Assin ha risposto sottolineando l’impatto negativo dei social media nel polarizzare il dibattito: «I social hanno abbassato molto il livello della discussione. Il sentimento antisemita, sempre esistito, è stato normalizzato ed è diventato una moda “chic”. La gente non si fa remore ad affermare cose come “se criticare Netanyahu è da antisemita, allora sono fiero di esserlo”».
Ha poi aggiunto che, pur riconoscendo Netanyahu come un politico corrotto che sta conducendo il Paese verso il declino, è convinto che qualsiasi leader avrebbe reagito in modo simile agli attacchi del 7 ottobre. Il vero problema, secondo Assin, è la gestione degli ostaggi e l’incapacità di Netanyahu di assumersi responsabilità, il che ha ulteriormente diviso il Paese e indebolito le istituzioni democratiche. «La colpa più grande di Netanyahu», ha affermato, «è aver trasformato le vittime in nemici». Ha spiegato come i familiari degli ostaggi, manifestando settimanalmente per spingere il governo a firmare un accordo, siano diventati la “voce dell’opposizione”, percepita come una minaccia alla stabilità del Paese in un momento delicato.
Assin ha denunciato le mosse politiche di Netanyahu, accusandolo di sfruttare con cinismo i meccanismi democratici per instaurare una “democratura” — un sistema che mantiene un’apparenza democratica ma è nella sostanza autoritario. «Netanyahu ha inviato delegazioni del Likud in Ungheria per studiare strategie di consolidamento del potere attraverso vie pseudodemocratiche». D’altronde, ha già silurato il ministro della Difesa e punta a liberarsi anche del capo di stato maggiore, del consulente legale e del capo dei servizi segreti interni.
Assin ha poi affrontato il tema più ampio del conflitto israelo-palestinese rispondendo con una domanda: «“Dal fiume al mare” significa cancellare Israele. Ma che ne sarebbe degli arabi ebrei autoctoni?» Ha citato dichiarazioni di Hamas, secondo cui dovrebbero essere eliminati o espulsi tutti gli israeliani, eccetto pochi “cervelli utili”. Ha inoltre ricordato il simbolico orologio in piazza Palestina a Teheran, che conta alla rovescia i giorni per la distruzione di Israele secondo i principi dell’Islam, sottolineando come questo sia un segnale ignorato dalla comunità internazionale, che permette all’Iran di sedere all’ONU, minando ulteriormente la stabilità di Israele.

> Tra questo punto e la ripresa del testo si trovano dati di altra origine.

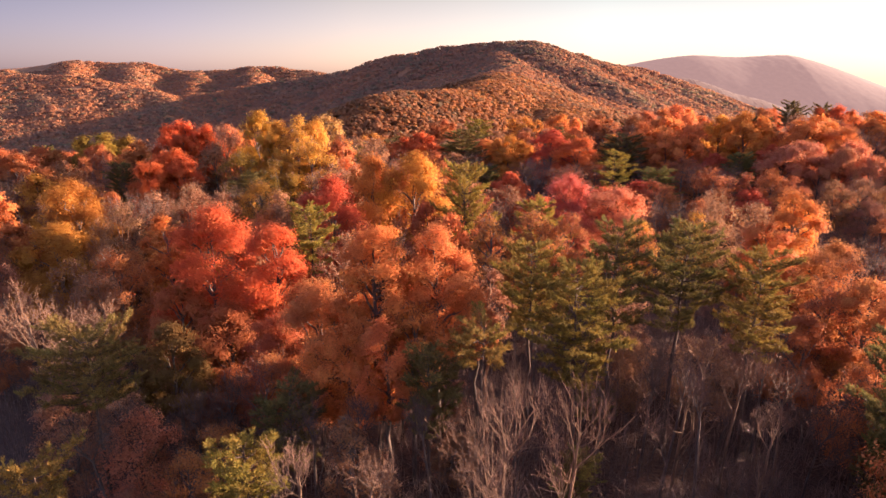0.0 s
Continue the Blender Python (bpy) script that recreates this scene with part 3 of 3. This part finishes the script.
plant(maple, 90.5, 133.2, 20.6, 4.1, ORANGE)
plant(maple, 119.2, 180.0, 23.8, 3.8, RED)
plant(maple, 115.7, 182.2, 22.9, 3.1, RED)
plant(maple, 122.6, 178.1, 22.6, 3.1, RED)
plant(maple, 117.9, 175.0, 21.4, 3.0, RED)
plant(flat_pine, 106.7, 183.0, 24.6, 4.0, PINE)
plant(flat_pine, 118.3, 186.0, 23.4, 3.4, PINE)
plant(maple, 83.2, 118.0, 19.1, 3.6, CORAL)
plant(maple, 79.9, 115.9, 18.2, 3.0, CORAL)
plant(maple, 86.5, 119.8, 17.9, 3.0, CORAL)
plant(maple, 84.4, 113.2, 16.7, 2.9, CORAL)
plant(oak, 72.3, 98.0, 14.7, 3.4, RUSSET)
plant(oak, 69.2, 100.0, 13.8, 2.8, RUSSET)
plant(oak, 75.4, 96.3, 13.5, 2.8, RUSSET)
plant(oak, 71.2, 93.5, 12.3, 2.7, RUSSET)
plant(bare, 49.8, 112.0, 16.9, 5.4, GREY)
plant(bare, 55.0, 110.0, 16.7, 5.1, GREY)
plant(oak, 49.3, 104.0, 15.6, 4.5, RUST)
plant(maple, 43.1, 215.0, 19.2, 3.8, ORANGE)
plant(maple, 39.6, 217.2, 18.3, 3.2, ORANGE)
plant(maple, 46.6, 213.1, 18.0, 3.2, ORANGE)
plant(maple, 41.9, 209.9, 16.8, 3.0, ORANGE)
plant(maple, 53.0, 200.0, 19.7, 3.8, RUST)
plant(maple, 49.6, 197.8, 18.8, 3.1, RUST)
plant(maple, 56.5, 201.9, 18.5, 3.1, RUST)
plant(maple, 54.3, 195.0, 17.3, 3.0, RUST)
plant(oak, 30.6, 225.0, 18.2, 4.2, AMBER)
plant(oak, 26.7, 227.5, 17.3, 3.5, AMBER)
plant(oak, 34.5, 222.9, 17.0, 3.5, AMBER)
plant(oak, 29.2, 219.3, 15.8, 3.4, AMBER)
plant(maple, -0.5, 215.0, 17.3, 3.6, RUST)
plant(maple, -3.8, 212.9, 16.4, 3.0, RUST)
plant(maple, 2.7, 216.8, 16.1, 3.0, RUST)
plant(maple, 0.7, 210.2, 14.9, 2.9, RUST)
plant(maple, 116.3, 160.0, 23.0, 4.0, ORANGE)
plant(maple, 112.7, 162.3, 22.1, 3.3, ORANGE)
plant(maple, 119.9, 158.0, 21.8, 3.3, ORANGE)
plant(maple, 115.0, 154.7, 20.6, 3.2, ORANGE)
plant(maple, 74.1, 165.0, 20.5, 4.1, RUST)
plant(maple, 70.4, 162.6, 19.6, 3.4, RUST)
plant(maple, 77.9, 167.1, 19.3, 3.4, RUST)
plant(maple, 75.5, 159.5, 18.1, 3.3, RUST)
plant(maple, -21.6, 50.0, 10.6, 3.6, RUST)
plant(maple, -27.4, 53.0, 11.9, 3.1, RUST)
plant(maple, -15.6, 45.0, 11.3, 3.1, RUST)
plant(maple, -7.8, 38.0, 15.1, 2.9, ORANGE)
plant(oak, -2.7, 37.0, 16.0, 2.2, ORANGE)
plant(oak, -38.4, 62.0, 12.1, 3.5, RUST)
plant(thin_oak, -38.4, 58.0, 11.1, 3.3, RUSSET)
plant(thin_oak, 3.6, 47.0, 15.2, 2.2, RUSSET)
plant(maple, 2.5, 42.0, 14.5, 1.6, RUST)
plant(oak, 35.5, 48.0, 12.9, 2.8, RUST)
plant(maple, 31.5, 45.0, 11.3, 2.6, RUST)
plant(oak, -17.5, 36.0, 6.4, 2.2, COPPER)
plant(oak, -6.4, 30.0, 10.7, 1.8, RUSSET)
plant(bare, 16.1, 35.0, 13.2, 2.0, GREY)
plant(bare, 12.0, 38.0, 11.4, 1.9, GREY)
plant(bare, 26.8, 42.0, 12.8, 2.8, GREY)
plant(bare, 17.3, 32.0, 12.8, 1.9, GREY)
plant(bare, 20.9, 31.0, 12.1, 1.8, PALE)
plant(bare, 27.9, 36.0, 10.2, 2.5, GREY)
plant(bare, -9.7, 33.0, 11.1, 2.0, GREY)
plant(bare, -6.8, 32.0, 11.4, 1.7, GREY)
plant(bare, -18.7, 42.0, 8.2, 2.5, GREY)
plant(bare, -20.7, 40.0, 7.6, 2.4, GREY)
plant(bare, -1.1, 31.0, 12.1, 1.8, GREY)
plant(bare, -25.6, 38.0, 8.9, 2.6, GREY)
plant(bare, -25.2, 34.0, 10.0, 2.4, GREY)
plant(flat_pine, -23.5, 25.0, 11.3, 2.2, PINE_LIGHT)
plant(pine, -11.0, 24.0, 13.4, 1.7, PINE_GOLD)
plant(oak, -23.7, 36.0, 7.2, 3.2, CORAL)
plant(oak, -18.2, 32.0, 6.8, 2.0, COPPER)
plant(bare, -7.4, 22.0, 15.6, 1.9, PALE)
plant(bare, -4.8, 24.0, 13.3, 2.1, PALE)
plant(bare, -36.0, 45.0, 15.2, 3.7, PALE)
plant(bare, -31.4, 42.5, 14.4, 3.2, PALE)
plant(oak, -30.3, 38.0, 8.2, 2.7, RUSSET)
plant(maple, 37.6, 46.0, 14.3, 3.0, COPPER)
plant(oak, 33.1, 38.0, 10.6, 2.8, COPPER)
plant(bare, 1.5, 24.0, 14.3, 2.8, PALE)


# ---- the woods between them, and unseen trees at the right that cast shade ----
def fill_woods():
    rng = np.random.default_rng(77)
    taken = np.array(TREES)
    y = -38.0
    while y < 205:
        step = 6.4 if y < 110 else 8.4
        for gx in np.arange(-150, 165, step):
            px, py = gx + rng.normal() * 1.7, y + rng.normal() * 1.5
            wide = abs(px) - 0.80 * max(py + 8, 0) if py > 8 else (px - 8 if px > 8 else -1)
            if wide > (24 if px > 0 else 3) or (py < 12 and abs(px) > 46):
                continue
            d = np.hypot(taken[:, 0] - px, taken[:, 1] - py)
            if (d < taken[:, 2] * 0.8 + 1.8).any():
                continue
            near = np.argsort(d)[:4]
            z = float(ground_height(px, py))
            canopy = min(float(np.mean(taken[near, 3])), z + 19)
            inside = wide < 0
            height = max((canopy - z) * ((0.52 if py < 60 else 0.80) + 0.14 * rng.random()), 5.0) if inside else 14 + 3 * rng.random()
            radius = 2.5 + 1.2 * rng.random() + (0.8 if py > 100 else 0)
            pick = rng.random()
            if 10 < py < 34:
                height, pick = min(height, 9.0), 0.0 if inside else pick
            elif py <= 10:
                height = 13 + 3 * rng.random()
            if 10 < py < 60 and inside:
                kind, tint = ((bare, GREY) if pick < 0.60 else (thin_oak, RUSSET) if pick < 0.82 else (oak, RUST) if pick < 0.92 else (pine, PINE))
            else:
                kind, tint = ((bare, GREY) if pick < 0.36 else (oak, RUSSET) if pick < 0.48 else (thin_oak, TAN) if pick < 0.62 else (maple, RUST) if pick < 0.76
                              else (pine, PINE) if pick < 0.86 else (maple, AMBER) if pick < 0.91 else (maple, FLAME))
            if inside and px > 5 and 60 < py < 135:
                kind, tint = ((bare, GREY) if pick < 0.6 else (oak, RUST) if pick < 0.78 else (maple, CRIMSON) if pick < 0.88 else (pine, PINE))
                height *= 0.92
            # unseen trees right of view, added dense, tall in front, to cast shade
            if not inside and px > 0 and py > 8:
                kind, tint = ((pine, PINE) if pick < 0.4 else (maple, RUST) if pick < 0.75 else (maple, ORANGE))
                height, radius = (16 if py < 30 else 10) + 3 * rng.random(), 3.4 + rng.random()
            if kind is pine and inside and py < 105:
                kind, tint = thin_oak, TAN
            fine = 0.18 if 8 < py < 62 else 0.34 if py < 118 else 0.46
            dress(from_stock(kind, px, py, z, height, radius, tint, rng, fine), kind, tint, rng)
        y += step


fill_woods()


def low_growth():
    """Small understorey trees close to the path."""
    rng = np.random.default_rng(78)
    for gy in np.arange(9, 60, 4.6):
        for gx in np.arange(-46, 48, 4.6):
            px, py = gx + rng.normal() * 1.0, gy + rng.normal() * 1.0
            if abs(px) > 0.80 * (py + 6):
                continue
            z = float(ground_height(px, py))
            pick = rng.random()
            kind, tint = ((bare, GREY) if pick < (0.62 if px < 0 else 0.86) else (oak, RUSSET) if pick < 0.92 else (pine, PINE))
            dress(from_stock(kind, px, py, z, 3.5 + 3.5 * rng.random(), 1.4 + 0.8 * rng.random(), tint, rng, 0.18), kind, tint, rng)


low_growth()


# ---- far woods on the hills ----
def far_woods(name, label, near, far, spread, blades, seed, leaf):
    """Rounded crowns, too small and too many to tell apart."""
    rng = np.random.default_rng(seed)
    n = int(2 * math.radians(41) * spread ** 2 * math.log(far / near))
    d = near * (far / near) ** rng.random(n)
    a = np.radians(rng.uniform(-41, 41, n))
    x, y = d * np.sin(a), d * np.cos(a)
    z = ground_height(x, y)
    e = 4.0
    sx, sy = (ground_height(x + e, y) - z) / e, (ground_height(x, y + e) - z) / e
    facing = (sx * x + sy * y) / d + (32 - z) / d
    low = np.where(x > 0.12 * y, 0.075, np.where(x > -0.15 * y, 0.095, 0.115))      # what the near woods hide is left out
    keep = (facing > -0.10) & (z + 14 > 31 - low * d)
    x, y, z, d = x[keep], y[keep], z[keep], d[keep]
    n = len(x)
    r = d / spread * (0.70 + 0.40 * rng.random(n) ** 1.6)
    h = 11.0 + 1.6 * rng.random(n) + 2.0 * (rng.random(n) > 0.95)
    tone = 0.46 + 0.17 * waves(x, y, 60) + 0.10 * waves(x + 40, y * 1.3, 21) + 0.09 * rng.normal(size=n)
    tone = tone + 0.10 * smooth(1500, 1800, y) * smooth(400, 800, -x)       # redder on the western hill
    tone = np.where(rng.random(n) < 0.05 + 0.10 * smooth(0.2, 0.8, waves(x, y + 300, 75)), 0.08 + 0.1 * rng.random(n), tone)
    tone = np.clip(tone + 0.14 * (1 - smooth(800, 1100, d)), 0, 1)
    k = rng.normal(size=(n, blades, 3))
    k[..., 2] = np.abs(k[..., 2]) * 1.1 - 0.35
    k = unit(k)
    c = np.stack([x, y, z + h * 0.20], -1)[:, None] + k * np.stack([r, r, h * 0.22], -1)[:, None] * (0.45 + 0.6 * rng.random((n, blades, 1)) ** 0.6)
    size = np.repeat(np.sqrt(r * h * 0.5) * 3.0 / math.sqrt(blades), blades)[:, None]
    v, q = leaves(c.reshape(-1, 3), (k * 0.6 + rng.normal(size=k.shape) * 0.22 + (0, 0, 0.30)).reshape(-1, 3), size, size * 0.85, rng)
    rounded = np.repeat(unit(k * 0.46 + (0, 0, 0.42)).reshape(-1, 3), 4, axis=0)
    me = quad_mesh(name, v, q, leaf, np.repeat(tone, blades * 4), rounded)
    return tagged(new(name, me), label, "forest", kind="stuff")


# ---- saplings and thin stems on the forest floor ----
def undergrowth():
    rng = np.random.default_rng(9)
    lines = []
    for _ in range(1800):
        y = 8 + 62 * rng.random()
        x = rng.uniform(-1, 1) * (0.82 * (y + 6))
        z = float(ground_height(x, y))
        h = 3.0 + 5.0 * rng.random()
        lean = rng.normal(size=2) * 0.12 * h
        top = np.array([x + lean[0], y + lean[1], z + h])
        stem = bend((x, y, z - 0.2), top, 0, 4, rng, 0.03)
        lines.append((stem, np.linspace(0.035, 0.010, 4), 3))
        for _ in range(5):
            k = 0.35 + 0.6 * rng.random()
            p = stem[0] * (1 - k) + top * k
            w = unit(np.array([rng.normal(), rng.normal(), 0.9])) * (0.7 + 1.3 * rng.random())
            lines.append((bend(p, p + w, 0.1, 3, rng, 0.06), np.linspace(0.016, 0.007, 3), 3))
    return tagged(new("undergrowth", tube_mesh("undergrowth", lines, BARK_TWIG)), "thin leafless saplings and brush on the forest floor", "undergrowth", kind="stuff")


undergrowth()
far_woods("near_hill_woods", "mixed orange, olive and russet woods on the nearer hills", 215, 900, 150, 20, 5, WOODS)
far_woods("far_hill_woods", "russet and orange autumn woods covering the far hills", 900, 3000, 195, 13, 6, WOODS_HAZED)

Gaza e l’Erosione della Fiducia
Marco Krivacek ha infine messo in evidenza l’impatto politico e sociale del ritiro da Gaza, sottolineando come la delusione che ne è scaturita abbia trasformato il panorama politico israeliano: «La scelta dei gazawi di votare Hamas nel 2007, insieme ai continui attacchi e alle violenze reciproche, ha dato alla destra l’opportunità di dire: “Vedete, è successo quello che avevamo previsto dopo il ritiro da Gaza”. Allo stesso tempo, la sinistra, vedendo la propria sicurezza compromessa, si è sentita tradita dalla controparte palestinese. Per i pacifisti israeliani, il fallimento di quel sogno di pace è stato un duro colpo, portando molti a rivedere le proprie convinzioni. Questo ha contribuito allo spostamento politico a destra in Israele, un fenomeno, peraltro, che rispecchia una tendenza osservabile anche in altre parti del mondo».

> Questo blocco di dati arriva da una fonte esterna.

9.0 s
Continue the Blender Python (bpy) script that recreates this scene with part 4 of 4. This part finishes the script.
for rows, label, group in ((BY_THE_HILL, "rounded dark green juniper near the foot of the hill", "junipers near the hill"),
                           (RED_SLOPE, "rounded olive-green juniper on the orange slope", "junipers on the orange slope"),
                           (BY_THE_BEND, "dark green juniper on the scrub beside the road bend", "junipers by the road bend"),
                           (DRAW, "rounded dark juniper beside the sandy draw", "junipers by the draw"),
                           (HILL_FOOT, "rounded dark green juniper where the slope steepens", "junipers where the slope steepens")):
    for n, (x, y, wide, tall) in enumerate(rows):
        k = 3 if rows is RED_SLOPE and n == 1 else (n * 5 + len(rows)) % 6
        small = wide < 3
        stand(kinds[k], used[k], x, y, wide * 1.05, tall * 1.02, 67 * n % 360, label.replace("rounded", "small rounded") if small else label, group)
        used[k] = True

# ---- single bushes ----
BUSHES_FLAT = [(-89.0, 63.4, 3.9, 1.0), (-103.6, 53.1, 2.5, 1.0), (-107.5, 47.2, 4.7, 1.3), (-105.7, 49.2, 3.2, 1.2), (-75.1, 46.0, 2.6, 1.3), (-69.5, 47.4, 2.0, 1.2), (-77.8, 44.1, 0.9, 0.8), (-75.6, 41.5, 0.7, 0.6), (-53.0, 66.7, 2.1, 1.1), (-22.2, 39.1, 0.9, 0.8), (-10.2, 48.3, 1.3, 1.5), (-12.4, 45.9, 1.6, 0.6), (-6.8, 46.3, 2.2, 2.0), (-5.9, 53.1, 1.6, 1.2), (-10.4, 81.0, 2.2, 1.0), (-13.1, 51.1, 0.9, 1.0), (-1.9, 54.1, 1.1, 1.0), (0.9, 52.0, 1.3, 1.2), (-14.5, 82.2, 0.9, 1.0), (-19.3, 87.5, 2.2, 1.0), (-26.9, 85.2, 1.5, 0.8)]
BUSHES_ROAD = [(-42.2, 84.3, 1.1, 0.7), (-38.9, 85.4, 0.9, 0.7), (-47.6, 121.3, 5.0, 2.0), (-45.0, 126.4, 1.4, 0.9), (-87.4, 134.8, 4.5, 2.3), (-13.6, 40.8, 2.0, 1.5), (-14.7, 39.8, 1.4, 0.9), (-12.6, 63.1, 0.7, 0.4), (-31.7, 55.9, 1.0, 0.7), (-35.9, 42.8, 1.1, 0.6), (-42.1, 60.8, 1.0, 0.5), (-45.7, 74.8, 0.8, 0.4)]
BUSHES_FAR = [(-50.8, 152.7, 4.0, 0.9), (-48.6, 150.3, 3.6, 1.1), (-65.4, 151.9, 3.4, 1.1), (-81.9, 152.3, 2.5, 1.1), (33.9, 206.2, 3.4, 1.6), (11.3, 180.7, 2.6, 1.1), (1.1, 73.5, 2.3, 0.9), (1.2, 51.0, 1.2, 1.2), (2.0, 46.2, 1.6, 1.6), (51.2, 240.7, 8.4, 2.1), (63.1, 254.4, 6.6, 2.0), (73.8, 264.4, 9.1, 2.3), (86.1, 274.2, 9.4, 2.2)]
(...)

Una Serata di Riflessione e Proposta
L’incontro “Tra l’incudine e il martello” non si è limitato a offrire una comprensione più profonda del conflitto israelo-palestinese, ma è stato anche un richiamo alla necessità di preservare lo spirito critico e il dialogo. Ha dimostrato come una comunità locale possa stimolare riflessioni su questioni globali, promuovendo spunti per un futuro di convivenza.
La serata si è conclusa con l’auspicio di continuare questo percorso di dibattito e approfondimento. Il Circolo Caldara, attraverso il suo sito e altre iniziative, ha rinnovato il proprio impegno a mantenere vivo il confronto.